Seriöse demokratische Prozesse brauchen Zeit. Da sind wir uns in meiner Bundestagsfraktion absolut einig. Die Forderung nach eiligen Neuwahlen hören sich einfach und stimmig an. Allerdings ignorieren sie erhebliche organisatorische und formelle Herausforderungen und Gefahren für unsere Demokratie im Innern sowie auch für unsere äußere Sicherheit. CDU/CSU, FDP und AfD fordern eine umgehende Vertrauensfrage und schnellstmögliche Neuwahlen bis Ende Januar. Jetzt um wenige Woche zu feilschen ist nicht nur politisch gefährlich, auch weil niemand weiß, wie lange die Bildung einer neuen Regierung dauern wird. Mit Blick auf die jüngsten Ereignisse in Thüringen und Sachsen, vor allem abgebrochenen Koalitionsverhandlungen, wären chaotische Zustände nicht ausgeschlossen.

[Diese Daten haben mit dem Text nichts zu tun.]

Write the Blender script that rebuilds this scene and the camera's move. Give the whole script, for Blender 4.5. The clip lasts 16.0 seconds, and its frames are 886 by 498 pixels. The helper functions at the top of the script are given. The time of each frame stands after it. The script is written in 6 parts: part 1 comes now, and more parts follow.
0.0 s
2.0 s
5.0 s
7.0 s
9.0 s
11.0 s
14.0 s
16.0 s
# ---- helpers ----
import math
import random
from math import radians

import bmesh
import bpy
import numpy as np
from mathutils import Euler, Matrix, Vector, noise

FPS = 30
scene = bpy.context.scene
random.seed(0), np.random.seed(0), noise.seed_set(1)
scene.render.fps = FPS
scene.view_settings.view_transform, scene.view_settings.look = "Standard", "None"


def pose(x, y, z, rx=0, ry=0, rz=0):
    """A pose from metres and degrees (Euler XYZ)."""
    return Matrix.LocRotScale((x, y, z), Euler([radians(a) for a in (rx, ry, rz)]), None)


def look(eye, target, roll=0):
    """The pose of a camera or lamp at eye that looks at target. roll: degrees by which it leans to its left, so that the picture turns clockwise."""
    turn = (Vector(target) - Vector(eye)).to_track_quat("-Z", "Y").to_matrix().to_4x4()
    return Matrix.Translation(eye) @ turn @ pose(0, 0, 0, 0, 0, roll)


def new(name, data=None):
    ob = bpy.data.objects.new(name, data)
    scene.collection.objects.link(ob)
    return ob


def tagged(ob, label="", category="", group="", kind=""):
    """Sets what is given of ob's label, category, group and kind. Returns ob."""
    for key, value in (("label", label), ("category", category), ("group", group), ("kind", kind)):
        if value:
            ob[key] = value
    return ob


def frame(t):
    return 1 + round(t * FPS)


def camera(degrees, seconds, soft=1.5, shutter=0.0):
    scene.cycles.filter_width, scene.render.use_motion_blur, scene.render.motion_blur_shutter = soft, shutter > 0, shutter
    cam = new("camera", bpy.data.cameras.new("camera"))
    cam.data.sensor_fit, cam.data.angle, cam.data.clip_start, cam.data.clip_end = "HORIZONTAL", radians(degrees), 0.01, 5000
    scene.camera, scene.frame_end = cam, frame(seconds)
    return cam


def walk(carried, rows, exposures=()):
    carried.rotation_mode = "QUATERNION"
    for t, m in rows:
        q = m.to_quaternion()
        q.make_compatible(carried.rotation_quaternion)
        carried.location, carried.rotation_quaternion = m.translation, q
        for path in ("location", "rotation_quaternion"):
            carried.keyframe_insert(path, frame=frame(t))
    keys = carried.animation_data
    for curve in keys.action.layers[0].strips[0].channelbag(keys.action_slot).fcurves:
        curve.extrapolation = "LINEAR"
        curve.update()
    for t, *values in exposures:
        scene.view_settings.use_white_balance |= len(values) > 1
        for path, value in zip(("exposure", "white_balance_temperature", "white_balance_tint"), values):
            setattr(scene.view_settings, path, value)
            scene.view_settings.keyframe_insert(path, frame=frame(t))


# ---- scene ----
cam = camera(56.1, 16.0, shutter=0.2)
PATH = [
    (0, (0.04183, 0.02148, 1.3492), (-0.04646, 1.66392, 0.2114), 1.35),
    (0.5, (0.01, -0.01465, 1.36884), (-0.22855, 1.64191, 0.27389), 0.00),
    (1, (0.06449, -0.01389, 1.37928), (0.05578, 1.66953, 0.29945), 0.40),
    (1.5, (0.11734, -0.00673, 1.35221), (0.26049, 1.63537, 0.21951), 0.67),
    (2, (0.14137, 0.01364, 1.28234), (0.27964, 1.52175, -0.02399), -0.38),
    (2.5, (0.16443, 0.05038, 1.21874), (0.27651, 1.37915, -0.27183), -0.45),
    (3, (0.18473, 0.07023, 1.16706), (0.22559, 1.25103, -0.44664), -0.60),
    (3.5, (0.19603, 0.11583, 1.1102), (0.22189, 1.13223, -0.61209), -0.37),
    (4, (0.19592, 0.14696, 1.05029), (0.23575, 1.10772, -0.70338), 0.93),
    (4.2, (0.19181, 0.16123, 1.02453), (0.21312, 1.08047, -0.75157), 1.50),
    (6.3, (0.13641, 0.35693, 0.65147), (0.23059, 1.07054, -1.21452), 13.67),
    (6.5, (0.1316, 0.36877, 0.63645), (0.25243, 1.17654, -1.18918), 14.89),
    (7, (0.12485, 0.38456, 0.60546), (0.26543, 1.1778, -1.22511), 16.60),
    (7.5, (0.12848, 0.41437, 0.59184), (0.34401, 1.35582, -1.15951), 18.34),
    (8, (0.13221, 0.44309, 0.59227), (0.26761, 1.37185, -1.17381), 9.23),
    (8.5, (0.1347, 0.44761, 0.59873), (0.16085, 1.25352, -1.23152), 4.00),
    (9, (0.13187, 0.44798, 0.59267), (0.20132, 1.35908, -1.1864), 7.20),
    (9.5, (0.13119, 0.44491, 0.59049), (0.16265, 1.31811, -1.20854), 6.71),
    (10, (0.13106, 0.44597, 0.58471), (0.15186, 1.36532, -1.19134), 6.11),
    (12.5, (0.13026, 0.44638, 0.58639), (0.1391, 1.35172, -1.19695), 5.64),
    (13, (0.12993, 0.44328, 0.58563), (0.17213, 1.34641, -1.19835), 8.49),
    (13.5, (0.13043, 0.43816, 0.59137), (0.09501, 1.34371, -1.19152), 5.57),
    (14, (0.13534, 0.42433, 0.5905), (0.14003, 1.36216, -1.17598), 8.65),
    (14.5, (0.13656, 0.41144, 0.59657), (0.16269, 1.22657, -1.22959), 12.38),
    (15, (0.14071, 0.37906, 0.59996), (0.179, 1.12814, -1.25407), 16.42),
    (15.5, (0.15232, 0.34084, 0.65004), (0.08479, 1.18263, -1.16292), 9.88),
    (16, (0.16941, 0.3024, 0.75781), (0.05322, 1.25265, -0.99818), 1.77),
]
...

Ordentliche freie, offene, geheime und faire Wahlen zu gewährleisten ist elementar. Hier würden wir die Kommunen unnötig unter Druck setzen. In vielen Wahlkreisen sind noch gar nicht alle Kandidierenden gewählt. Schließlich müssen auch die Wähler:innen müssen die Chance haben, optional per Briefwahl zu entscheiden, wen sie wählen wollen. Sowohl die Bundeswahlleiterin, als auch die Vertreter in den Ländern und Kommunen appellieren hier an eine besonnene Terminplanung.

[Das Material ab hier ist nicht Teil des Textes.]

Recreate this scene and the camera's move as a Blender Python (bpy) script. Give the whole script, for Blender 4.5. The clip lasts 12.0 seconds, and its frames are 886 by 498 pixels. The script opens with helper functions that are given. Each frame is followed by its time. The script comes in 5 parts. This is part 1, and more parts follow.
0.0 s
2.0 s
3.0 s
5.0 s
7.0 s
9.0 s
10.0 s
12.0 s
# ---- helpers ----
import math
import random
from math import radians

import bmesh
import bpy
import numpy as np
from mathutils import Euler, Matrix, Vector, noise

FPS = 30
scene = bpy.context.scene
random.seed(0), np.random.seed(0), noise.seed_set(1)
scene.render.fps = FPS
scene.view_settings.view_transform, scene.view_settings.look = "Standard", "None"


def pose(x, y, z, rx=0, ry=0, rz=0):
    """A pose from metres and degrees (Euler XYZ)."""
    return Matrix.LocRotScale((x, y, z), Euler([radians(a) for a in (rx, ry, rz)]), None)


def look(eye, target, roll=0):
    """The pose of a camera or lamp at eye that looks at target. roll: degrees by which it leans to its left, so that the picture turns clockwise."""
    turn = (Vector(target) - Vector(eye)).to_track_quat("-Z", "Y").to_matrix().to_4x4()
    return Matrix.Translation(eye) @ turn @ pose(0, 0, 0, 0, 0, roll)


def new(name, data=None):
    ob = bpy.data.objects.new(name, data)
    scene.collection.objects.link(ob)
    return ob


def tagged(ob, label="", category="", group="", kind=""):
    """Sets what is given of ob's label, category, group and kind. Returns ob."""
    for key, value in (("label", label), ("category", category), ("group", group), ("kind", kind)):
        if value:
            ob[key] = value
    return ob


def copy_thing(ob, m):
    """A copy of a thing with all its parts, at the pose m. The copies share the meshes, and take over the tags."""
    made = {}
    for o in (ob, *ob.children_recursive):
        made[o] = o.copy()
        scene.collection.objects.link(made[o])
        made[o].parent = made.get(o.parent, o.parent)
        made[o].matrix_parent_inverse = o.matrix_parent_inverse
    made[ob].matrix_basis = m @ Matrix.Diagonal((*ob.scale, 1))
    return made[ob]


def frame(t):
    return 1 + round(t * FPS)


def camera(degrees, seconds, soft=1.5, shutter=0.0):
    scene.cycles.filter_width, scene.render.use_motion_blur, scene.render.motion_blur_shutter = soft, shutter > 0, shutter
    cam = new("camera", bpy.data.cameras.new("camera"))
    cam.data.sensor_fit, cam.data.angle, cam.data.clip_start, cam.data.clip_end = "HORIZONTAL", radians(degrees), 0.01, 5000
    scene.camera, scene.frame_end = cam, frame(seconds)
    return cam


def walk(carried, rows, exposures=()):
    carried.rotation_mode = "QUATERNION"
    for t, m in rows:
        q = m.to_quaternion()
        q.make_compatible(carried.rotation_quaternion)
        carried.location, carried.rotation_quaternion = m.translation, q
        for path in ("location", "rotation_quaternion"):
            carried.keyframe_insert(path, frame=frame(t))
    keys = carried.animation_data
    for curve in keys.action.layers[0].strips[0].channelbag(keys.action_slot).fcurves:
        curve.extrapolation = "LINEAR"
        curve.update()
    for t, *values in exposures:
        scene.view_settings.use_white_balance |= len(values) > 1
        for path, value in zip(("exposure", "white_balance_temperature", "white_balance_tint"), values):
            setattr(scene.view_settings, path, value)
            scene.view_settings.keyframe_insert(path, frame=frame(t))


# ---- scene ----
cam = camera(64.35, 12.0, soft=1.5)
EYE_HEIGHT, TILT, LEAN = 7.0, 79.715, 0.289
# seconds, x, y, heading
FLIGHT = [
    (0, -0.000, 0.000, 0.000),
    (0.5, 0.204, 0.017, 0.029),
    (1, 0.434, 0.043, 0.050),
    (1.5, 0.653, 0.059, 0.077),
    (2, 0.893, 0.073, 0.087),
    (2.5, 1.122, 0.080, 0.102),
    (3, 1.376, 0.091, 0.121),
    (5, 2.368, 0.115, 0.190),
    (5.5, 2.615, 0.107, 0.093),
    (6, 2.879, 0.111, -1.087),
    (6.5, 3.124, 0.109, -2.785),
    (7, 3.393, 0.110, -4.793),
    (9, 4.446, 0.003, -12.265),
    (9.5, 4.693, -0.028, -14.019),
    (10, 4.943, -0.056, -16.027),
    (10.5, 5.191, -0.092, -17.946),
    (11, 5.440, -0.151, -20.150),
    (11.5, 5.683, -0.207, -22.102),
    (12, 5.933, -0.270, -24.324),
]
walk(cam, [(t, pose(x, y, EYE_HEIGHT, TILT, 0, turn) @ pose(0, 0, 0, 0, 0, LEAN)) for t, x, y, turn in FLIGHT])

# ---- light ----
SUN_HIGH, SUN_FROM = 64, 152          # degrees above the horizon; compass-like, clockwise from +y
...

Ein transparenter, fairer und freier Wahlkampf ist das Herzstück der Demokratie. Er unterscheidet Autokratien und Diktaturen von Demokratien.
Es gibt keinen vernünftigen Grund, dieses so wichtige Ereignis übers Knie zu brechen. Die kurze Phase der Minderheitsregierung muss jetzt zur Stunde des Parlamentarismus werden - eine Frage des Pflichtbewusstseins.